→ **WHAT THE TASK REQUIRES**
Of all the lines in the material, how many contain the word "Python"? State the number alone.

(Rows from a dataset of clips and code)
##########
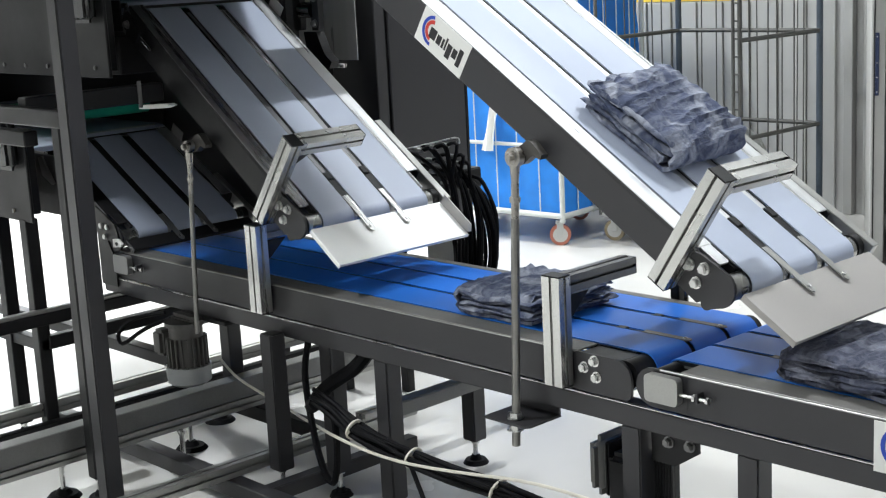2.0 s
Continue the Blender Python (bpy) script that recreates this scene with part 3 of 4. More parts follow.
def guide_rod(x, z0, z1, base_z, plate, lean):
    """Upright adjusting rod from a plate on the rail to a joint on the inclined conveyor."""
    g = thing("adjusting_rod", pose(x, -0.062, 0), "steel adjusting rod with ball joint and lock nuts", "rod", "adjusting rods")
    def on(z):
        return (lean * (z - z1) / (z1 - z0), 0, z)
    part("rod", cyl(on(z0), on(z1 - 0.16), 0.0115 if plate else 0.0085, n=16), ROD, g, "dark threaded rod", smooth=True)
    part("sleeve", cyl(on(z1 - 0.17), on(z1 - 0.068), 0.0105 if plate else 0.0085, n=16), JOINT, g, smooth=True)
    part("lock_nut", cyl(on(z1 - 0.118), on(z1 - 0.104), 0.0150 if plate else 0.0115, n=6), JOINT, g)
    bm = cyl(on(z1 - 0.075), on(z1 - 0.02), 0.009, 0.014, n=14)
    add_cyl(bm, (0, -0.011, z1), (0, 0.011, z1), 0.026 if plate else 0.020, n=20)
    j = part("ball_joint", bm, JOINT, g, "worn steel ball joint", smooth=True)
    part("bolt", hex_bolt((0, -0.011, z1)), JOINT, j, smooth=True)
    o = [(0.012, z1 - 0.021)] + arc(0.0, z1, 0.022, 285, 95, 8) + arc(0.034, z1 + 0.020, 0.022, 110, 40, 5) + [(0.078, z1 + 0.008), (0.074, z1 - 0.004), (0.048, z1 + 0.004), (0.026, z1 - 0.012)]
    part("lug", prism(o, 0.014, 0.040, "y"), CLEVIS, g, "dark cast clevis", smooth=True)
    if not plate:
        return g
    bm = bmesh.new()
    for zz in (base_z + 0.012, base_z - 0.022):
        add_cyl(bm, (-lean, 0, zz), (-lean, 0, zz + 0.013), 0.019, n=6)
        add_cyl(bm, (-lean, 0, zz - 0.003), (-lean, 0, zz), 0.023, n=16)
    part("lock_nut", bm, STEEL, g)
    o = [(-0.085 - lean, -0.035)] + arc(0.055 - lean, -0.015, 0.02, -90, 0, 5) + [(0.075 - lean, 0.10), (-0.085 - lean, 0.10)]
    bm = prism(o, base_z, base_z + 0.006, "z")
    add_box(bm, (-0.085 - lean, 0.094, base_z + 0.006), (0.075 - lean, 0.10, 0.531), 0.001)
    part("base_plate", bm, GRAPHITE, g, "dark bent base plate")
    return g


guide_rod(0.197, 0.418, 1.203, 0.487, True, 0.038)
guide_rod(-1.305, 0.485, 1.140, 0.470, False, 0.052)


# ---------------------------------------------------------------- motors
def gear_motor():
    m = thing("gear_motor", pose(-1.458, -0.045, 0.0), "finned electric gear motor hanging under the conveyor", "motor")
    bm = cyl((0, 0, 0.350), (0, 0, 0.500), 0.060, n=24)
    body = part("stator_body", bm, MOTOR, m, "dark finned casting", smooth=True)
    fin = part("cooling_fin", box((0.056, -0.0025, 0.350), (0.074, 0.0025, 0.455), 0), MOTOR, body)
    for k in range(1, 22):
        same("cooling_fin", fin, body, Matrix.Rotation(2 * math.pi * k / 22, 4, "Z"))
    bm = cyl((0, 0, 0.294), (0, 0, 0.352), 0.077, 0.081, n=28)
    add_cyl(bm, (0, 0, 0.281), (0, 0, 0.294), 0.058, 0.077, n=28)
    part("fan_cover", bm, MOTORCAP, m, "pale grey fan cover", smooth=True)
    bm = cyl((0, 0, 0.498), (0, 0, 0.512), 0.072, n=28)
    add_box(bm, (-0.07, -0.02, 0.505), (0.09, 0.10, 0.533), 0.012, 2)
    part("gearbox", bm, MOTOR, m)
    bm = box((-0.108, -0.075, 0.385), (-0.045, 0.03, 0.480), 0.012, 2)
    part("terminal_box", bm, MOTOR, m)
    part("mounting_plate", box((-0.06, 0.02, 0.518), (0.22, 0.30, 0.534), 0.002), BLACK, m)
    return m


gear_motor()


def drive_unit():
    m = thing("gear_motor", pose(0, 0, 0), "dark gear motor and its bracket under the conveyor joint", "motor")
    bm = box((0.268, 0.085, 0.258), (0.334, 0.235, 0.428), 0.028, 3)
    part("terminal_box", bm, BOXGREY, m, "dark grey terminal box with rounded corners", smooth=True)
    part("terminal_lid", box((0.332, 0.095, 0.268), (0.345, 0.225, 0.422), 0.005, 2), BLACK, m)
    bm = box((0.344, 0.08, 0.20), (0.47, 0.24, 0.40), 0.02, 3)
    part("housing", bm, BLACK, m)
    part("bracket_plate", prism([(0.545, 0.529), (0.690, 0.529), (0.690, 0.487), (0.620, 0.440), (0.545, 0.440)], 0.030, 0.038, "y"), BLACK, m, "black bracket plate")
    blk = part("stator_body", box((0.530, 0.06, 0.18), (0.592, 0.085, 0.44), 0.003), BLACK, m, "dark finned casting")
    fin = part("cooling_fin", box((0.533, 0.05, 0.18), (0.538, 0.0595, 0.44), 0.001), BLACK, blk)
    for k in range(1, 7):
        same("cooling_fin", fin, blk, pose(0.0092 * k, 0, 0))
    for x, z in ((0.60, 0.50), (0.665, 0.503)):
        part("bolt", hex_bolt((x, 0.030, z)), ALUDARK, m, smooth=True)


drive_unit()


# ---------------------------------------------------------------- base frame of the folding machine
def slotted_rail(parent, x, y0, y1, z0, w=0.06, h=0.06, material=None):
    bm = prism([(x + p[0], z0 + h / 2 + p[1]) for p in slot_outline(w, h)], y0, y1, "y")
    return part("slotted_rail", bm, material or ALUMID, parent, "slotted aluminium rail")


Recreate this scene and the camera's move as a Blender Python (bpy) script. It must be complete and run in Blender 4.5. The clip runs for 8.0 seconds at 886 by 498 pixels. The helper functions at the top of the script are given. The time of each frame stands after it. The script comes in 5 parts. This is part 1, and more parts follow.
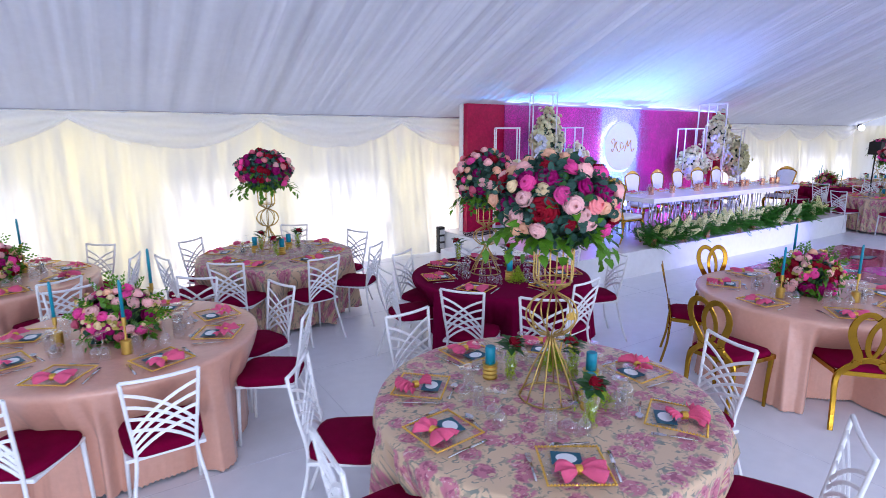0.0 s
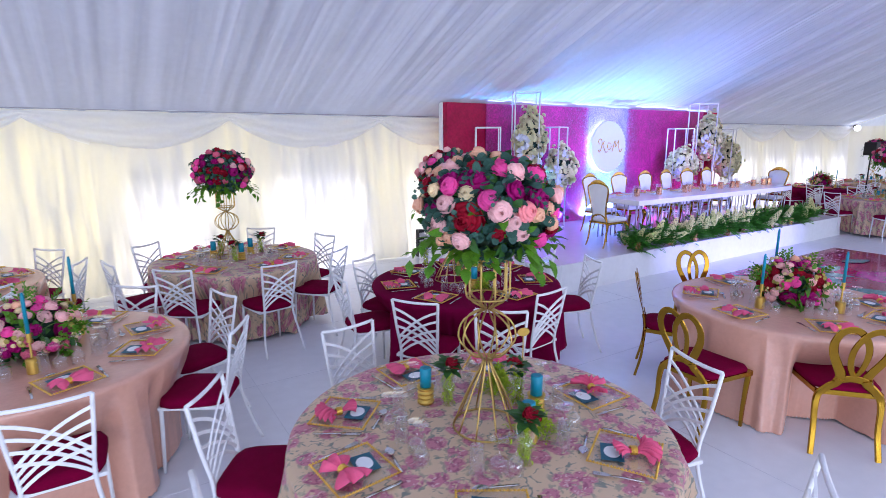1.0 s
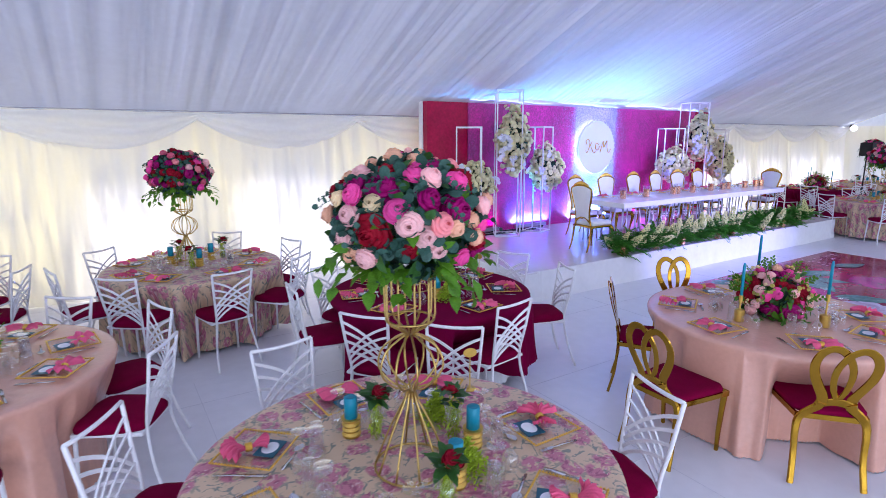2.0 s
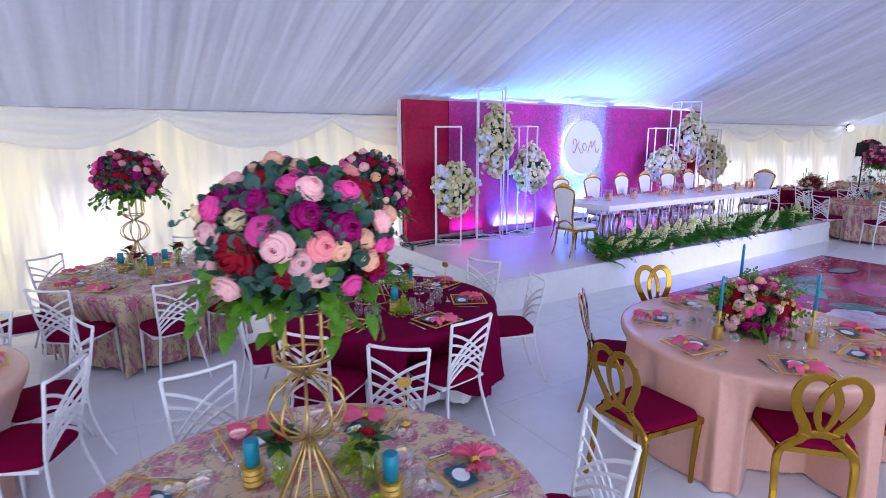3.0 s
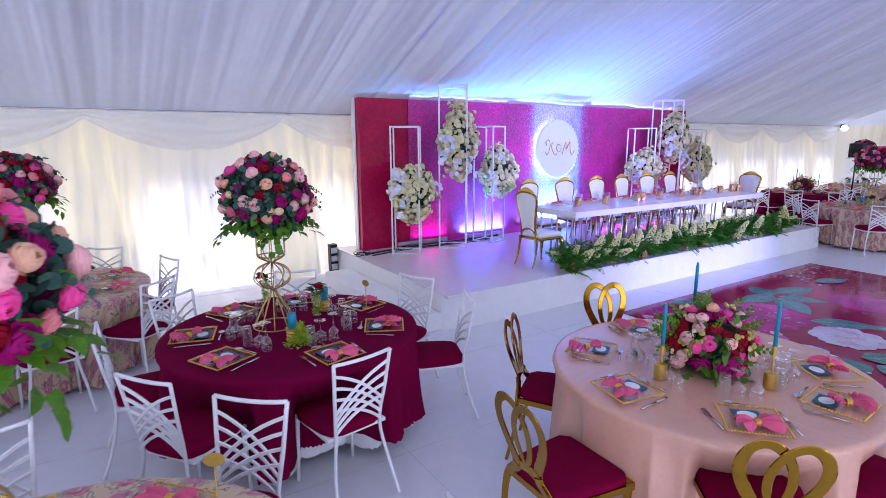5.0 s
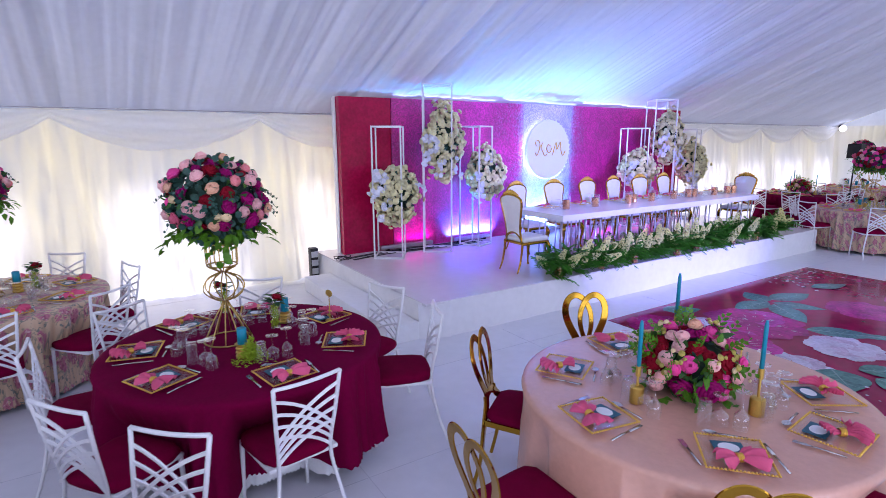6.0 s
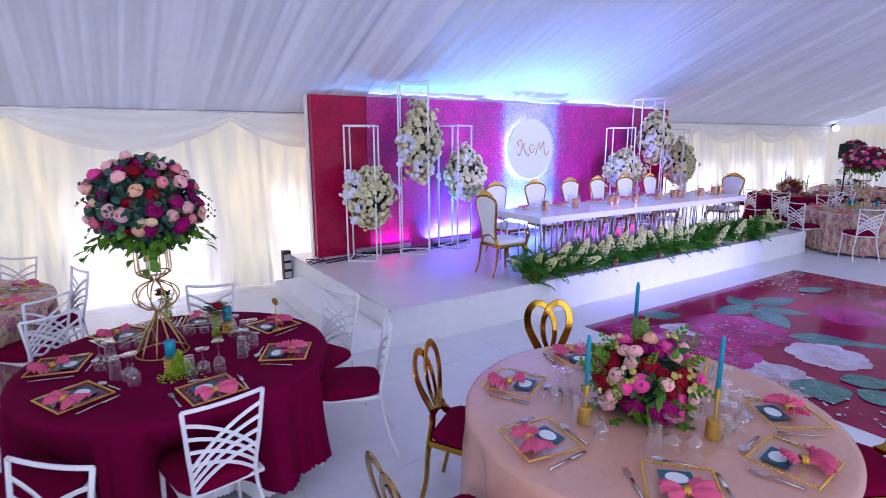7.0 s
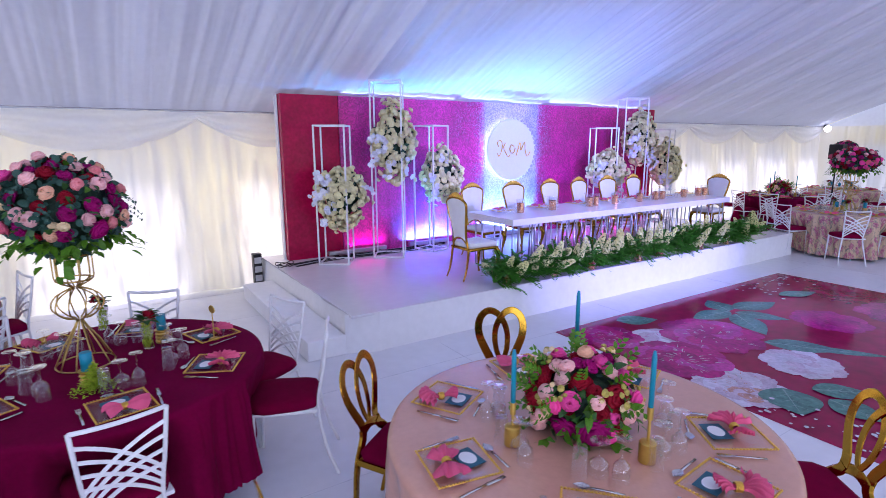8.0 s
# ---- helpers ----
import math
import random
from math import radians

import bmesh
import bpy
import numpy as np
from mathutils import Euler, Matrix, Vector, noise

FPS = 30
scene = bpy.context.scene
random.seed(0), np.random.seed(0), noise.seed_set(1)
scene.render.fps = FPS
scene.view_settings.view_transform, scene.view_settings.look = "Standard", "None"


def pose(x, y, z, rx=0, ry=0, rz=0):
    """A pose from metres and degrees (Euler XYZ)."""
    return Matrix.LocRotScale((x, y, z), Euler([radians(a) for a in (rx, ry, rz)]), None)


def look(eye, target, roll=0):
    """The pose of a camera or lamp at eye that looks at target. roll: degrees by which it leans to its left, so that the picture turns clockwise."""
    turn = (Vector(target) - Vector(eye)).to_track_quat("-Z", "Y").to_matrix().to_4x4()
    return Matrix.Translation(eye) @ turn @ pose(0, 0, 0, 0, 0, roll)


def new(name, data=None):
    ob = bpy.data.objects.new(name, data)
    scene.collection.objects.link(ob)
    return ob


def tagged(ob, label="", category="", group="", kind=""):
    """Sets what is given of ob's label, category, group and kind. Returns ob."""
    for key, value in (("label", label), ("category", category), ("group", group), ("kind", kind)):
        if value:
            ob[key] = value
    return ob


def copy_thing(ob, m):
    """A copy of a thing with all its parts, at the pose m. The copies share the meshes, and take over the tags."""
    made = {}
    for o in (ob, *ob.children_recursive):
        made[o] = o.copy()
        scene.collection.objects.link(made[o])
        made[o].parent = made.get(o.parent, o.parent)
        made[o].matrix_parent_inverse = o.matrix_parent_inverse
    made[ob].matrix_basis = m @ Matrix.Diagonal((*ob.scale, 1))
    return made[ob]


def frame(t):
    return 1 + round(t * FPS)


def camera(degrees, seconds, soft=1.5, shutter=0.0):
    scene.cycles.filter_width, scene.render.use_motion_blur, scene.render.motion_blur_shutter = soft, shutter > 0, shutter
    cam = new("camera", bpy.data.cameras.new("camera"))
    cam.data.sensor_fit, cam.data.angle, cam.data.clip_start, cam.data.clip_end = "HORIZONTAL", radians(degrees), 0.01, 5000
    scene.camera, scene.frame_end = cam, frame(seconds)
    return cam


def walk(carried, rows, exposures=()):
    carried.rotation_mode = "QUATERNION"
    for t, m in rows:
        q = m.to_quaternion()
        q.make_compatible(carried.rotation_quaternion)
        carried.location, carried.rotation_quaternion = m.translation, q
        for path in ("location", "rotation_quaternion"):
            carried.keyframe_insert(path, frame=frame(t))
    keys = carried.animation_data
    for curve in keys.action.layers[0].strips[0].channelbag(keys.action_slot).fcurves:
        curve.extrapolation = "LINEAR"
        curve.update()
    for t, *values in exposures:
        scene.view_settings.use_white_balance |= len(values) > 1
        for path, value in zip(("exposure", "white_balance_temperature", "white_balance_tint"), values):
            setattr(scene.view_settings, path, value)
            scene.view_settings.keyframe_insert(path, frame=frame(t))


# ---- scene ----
##########
→ **OUTPUT FOR THIS TASK**
2